Pour la toute première fois, des scientifiques ont réussi à capturer des images de planètes multiples tournoyant autour d’une autre étoile semblable au soleil. Pourtant, malgré la ressemblance de son hôte stellaire avec le nôtre, les clichés de ce système planétaire révèlent que ce n’est pas un endroit comme chez nous.

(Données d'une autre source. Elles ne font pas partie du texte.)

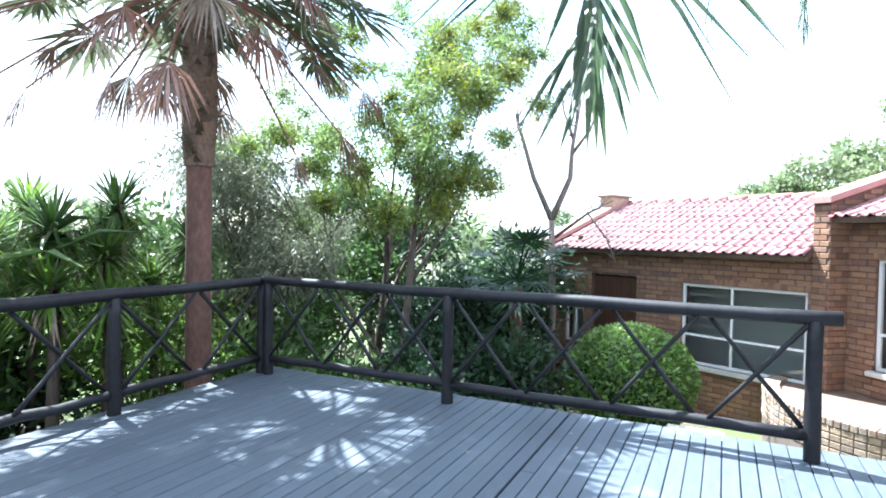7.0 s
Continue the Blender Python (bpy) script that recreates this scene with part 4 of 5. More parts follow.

Nommée TYC 8998-760-1 et située à environ 300 années-lumière de la Terre dans la constellation Musca, l’étoile a une masse similaire à celle du soleil. Ses deux planètes connues, cependant, sont distinctement extraterrestres : elles orbitent autour de leur étoile à environ 160 et 320 fois la distance Terre-Soleil, respectivement (des distances qui sont environ quatre et huit fois plus grandes que la séparation de Pluton de notre soleil). Les deux mondes sont surdimensionnés par rapport à tout ce qui se trouve dans notre système solaire. La planète la plus à l’extérieur est environ six fois plus lourde que Jupiter, et la plus à l’intérieur pèse 14 fois la masse de Jupiter. Chacun des mondes apparaît comme un petit point autour de l’étoile sur les images produites par l’instrument SPHERE (Spectro-Polarimetric High-contrast Exoplanet Research), qui fonctionne sur le Very Large Telescope de l’Observatoire européen austral, dans le nord du Chili. Les résultats sont détaillés dans une étude publiée le 22 juillet dans l’Astrophysical Journal Letters.
« Ce qui est vraiment fascinant dans ce travail, c’est qu’il continue à ajouter à la grande diversité des systèmes et des planètes qui existent, en orbite autour de toutes sortes d’étoiles », déclare Rebecca Oppenheimer, astrophysicienne au Musée américain d’histoire naturelle de New York, qui n’a pas participé à l’étude. « Il n’y a pas d’architecture unique pour un système planétaire. »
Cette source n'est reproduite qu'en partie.